Wait on vtime finished after 9.625 ms and 2 iter (success).
Wait on RCU membarrier finished after 24.063 ms.
Wait on mprotect IPI finished after 0.006 ms.
Wait on ns finished after 0.941 ms and 1 iter.
Wait on vtime finished after 10.417 ms and 2 iter (success).
Wait on RCU membarrier finished after 55.095 ms.
Wait on mprotect IPI finished after 0.002 ms.
Wait on ns finished after 0.720 ms and 1 iter.
Wait on vtime finished after 8.190 ms and 2 iter (success).
Wait on RCU membarrier finished after 29.038 ms.
Wait on mprotect IPI finished after 0.003 ms.
Wait on ns finished after 0.052 ms and 1 iter.
Wait on vtime finished after 8.740 ms and 2 iter (success).
Wait on RCU membarrier finished after 44.296 ms.
Wait on mprotect IPI finished after 0.003 ms.
Wait on ns finished after 0.580 ms and 1 iter.
Wait on vtime finished after 9.762 ms and 2 iter (success).
Wait on RCU membarrier finished after 31.217 ms.
Wait on mprotect IPI finished after 0.002 ms.
Wait on ns finished after 1.968 ms and 1 iter.
Wait on vtime finished after 10.208 ms and 2 iter (success).
Wait on RCU membarrier finished after 51.490 ms.
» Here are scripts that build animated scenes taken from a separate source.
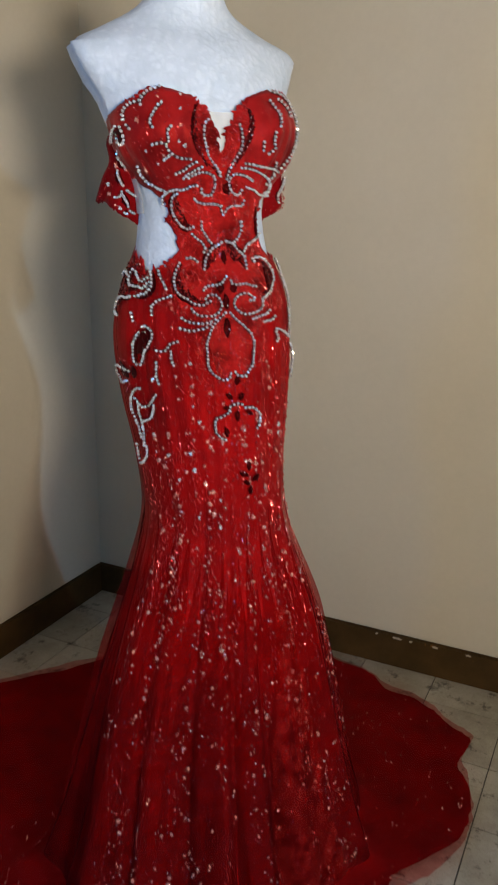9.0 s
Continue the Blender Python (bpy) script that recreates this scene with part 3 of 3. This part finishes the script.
bead_strand(hip, [(-122, 1.078), (-119, 1.075), (-115, 1.074), (-111, 1.076), (-107, 1.079), (-104, 1.084)])
bead_strand(hip, [(-61, 1.100), (-65, 1.095), (-71, 1.093), (-77, 1.090)])
bead_strand(hip, [(-57, 1.090), (-61, 1.085), (-68, 1.084)])
bead_strand(hip, [(-140, 1.159), (-137, 1.150), (-134, 1.141), (-132, 1.134)])
bead_strand(hip, [(-141, 1.095), (-142, 1.105), (-139, 1.114), (-135, 1.119), (-128, 1.124)])
bead_strand(hip, [(-162, 1.156), (-159, 1.149), (-155, 1.143), (-152, 1.144), (-149, 1.149)])
bead_strand(hip, [(-167, 1.159), (-169, 1.147), (-166, 1.138), (-160, 1.135), (-156, 1.135)], dark=2.0)
bead_strand(hip, [(-173, 1.151), (-177, 1.155), (178, 1.154), (174, 1.149)], dark=1.5)
bead_strand(hip, [(-154, 1.133), (-150, 1.134), (-148, 1.141), (-146, 1.143)])
bead_strand(hip, [(-147, 1.158), (-145, 1.147), (-144, 1.137), (-146, 1.131), (-149, 1.125), (-153, 1.123), (-157, 1.120)], dark=-2.0)

bead_strand(hip, [(-175, 1.088), (178, 1.091), (176, 1.097), (178, 1.106), (-177, 1.114), (-172, 1.118), (-167, 1.117), (-162, 1.119)], dark=1.6)
bead_strand(hip, [(-159, 1.095), (-158, 1.089), (-157, 1.083)])

# skirt
bead_strand(skirt, [(-94, 1.101), (-97, 1.095), (-100, 1.088), (-103, 1.080), (-105, 1.068), (-107, 1.054), (-107, 1.039), (-107, 1.021), (-105, 1.011), (-101, 1.003), (-98, 1.000), (-95, 1.004), (-94, 1.010)])
bead_strand(skirt, [(-91, 1.012), (-89, 1.006), (-85, 1.005), (-83, 1.011), (-80, 1.023), (-79, 1.038), (-78, 1.055), (-80, 1.070), (-84, 1.082), (-88, 1.091), (-91, 1.100)])
bead_strand(skirt, [(-40, 1.053), (-53, 1.069), (-58, 1.069), (-56, 1.057), (-58, 1.052)])
bead_strand(skirt, [(-100, 0.907), (-103, 0.911), (-106, 0.919), (-106, 0.931), (-105, 0.941), (-101, 0.944), (-97, 0.949), (-96, 0.958), (-92, 0.962), (-88, 0.961)])
bead_strand(skirt, [(-86, 0.955), (-81, 0.955), (-76, 0.944), (-76, 0.931), (-78, 0.921)])
bead_strand(skirt, [(-152, 1.066), (-155, 1.057), (-157, 1.047), (-158, 1.034), (-158, 1.021), (-156, 1.015)], dark=-3)
bead_strand(skirt, [(-149, 1.076), (-146, 1.077), (-142, 1.072), (-141, 1.064), (-143, 1.053), (-146, 1.042), (-149, 1.034), (-151, 1.023), (-153, 1.016)])
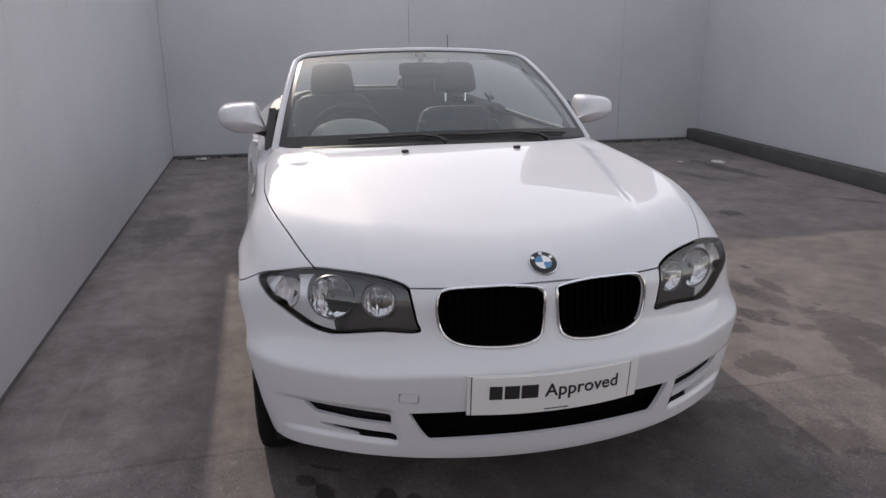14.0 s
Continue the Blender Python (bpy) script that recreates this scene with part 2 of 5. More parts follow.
def asphalt_material():
    m = bpy.data.materials.new("worn_asphalt")
    m.use_nodes = True
    nt = m.node_tree
    b = nt.nodes["Principled BSDF"]
    b.inputs["Specular IOR Level"].default_value = 0.3
    pos = nt.nodes.new("ShaderNodeTexCoord").outputs["Object"]

    def noise_node(scale, detail, rough=0.55):
        n = nt.nodes.new("ShaderNodeTexNoise")
        n.inputs["Scale"].default_value = scale
        n.inputs["Detail"].default_value = detail
        n.inputs["Roughness"].default_value = rough
        nt.links.new(pos, n.inputs["Vector"])
        return n.outputs[0]

    def ranged(v, f0, f1, t0, t1, smooth=False):
        r = nt.nodes.new("ShaderNodeMapRange")
        if smooth:
            r.interpolation_type = "SMOOTHSTEP"
        for k, w in (("From Min", f0), ("From Max", f1), ("To Min", t0), ("To Max", t1)):
            r.inputs[k].default_value = w
        nt.links.new(v, r.inputs["Value"])
        return r.outputs[0]

    def math_node(op, a, b=None, c=None):
        n = nt.nodes.new("ShaderNodeMath")
        n.operation = op
        for i, v in enumerate((a, b, c)):
            if v is None:
                continue
            if isinstance(v, (int, float)):
                n.inputs[i].default_value = v
            else:
                nt.links.new(v, n.inputs[i])
        return n.outputs[0]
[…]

The fastest way to get a reverse barrier is still to actively trigger
IPIs; however, the overhead scales badly with the number of cores
(each waiter ends up sending an IPI to every core). After that,
detecting barriers with last_interrupt_ns
is faster than using
virtual time: it usually completes after a single futex wait, in one
milliseconds or two (the worst case on my machine is 4 milliseconds).
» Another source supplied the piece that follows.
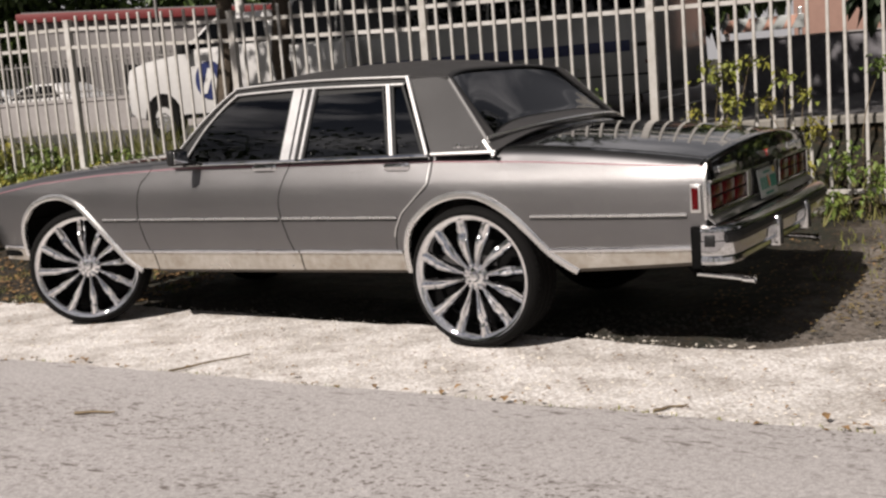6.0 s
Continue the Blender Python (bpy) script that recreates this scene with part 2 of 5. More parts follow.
def half_width(x, z):
    w = float(np.interp(z, [0.36, 0.46, 0.54, 0.62, 0.72, 0.80, 0.87, 0.905, 0.925, 0.95, 0.99, 1.03, 1.06], [0.880, 0.915, 0.934, 0.948, 0.957, 0.960, 0.957, 0.952, 0.946, 0.937, 0.921, 0.904, 0.891]))
    if x > -0.6 and z > 0.84:
        w -= 0.016 * min(1.0, (x + 0.6) / 0.9) * ((z - 0.84) / 0.14) ** 2
    if x < -3.3:
        w -= 0.06 * ((-3.3 - x) / 0.6) ** 2
    if x > 0.8:
        w -= 0.03 * ((x - 0.8) / 0.45) ** 2
    return w


def stripe_z(x):
    return float(np.interp(x, [-3.88, -3.35, -2.75, -2.1, -0.9, -0.2, 0.4, 1.25], [0.905, 0.975, 1.020, 1.042, 1.034, 1.026, 1.006, 0.957]))


def arch_z(x):
    for arch in (ARCH_F, ARCH_R):
        if arch[0].x <= x <= arch[-1].x:
            return float(np.interp(x, [p.x for p in arch], [p.y for p in arch]))
    return 0.0


def rock_top(x):
    return float(np.interp(x, [-3.88, -2.54, -0.41, 0.49, 1.25], [0.545, 0.522, 0.540, 0.553, 0.570]))


def rock_low(x):
    return float(np.interp(x, [-3.9, -3.4, -2.3, -0.35, 0.60, 1.25], [0.445, 0.44, 0.400, 0.430, 0.455, 0.500]))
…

Virtual time is much coarser, and often needs multiple updates over
several milliseconds. Finally, regular non-expedited membarrier is
even slower than waiting on virtual time, and easily 10x as slow as
waiting on CLOCK_MONOTONIC.
There is value in using barrierd
over the membarrier syscall.
However, a client should only use virtual time heuristically, e.g., to
eagerly tag items in the middle of a hot loop. Once the client really
waits on a barrier, virtual time can still be used to optimistically
detect items that have passed a barrier. However, virtual time is
slower to respond than real time, and is vulnerable to starvation; a
client should always rely on real monotonic time to guarantee progress.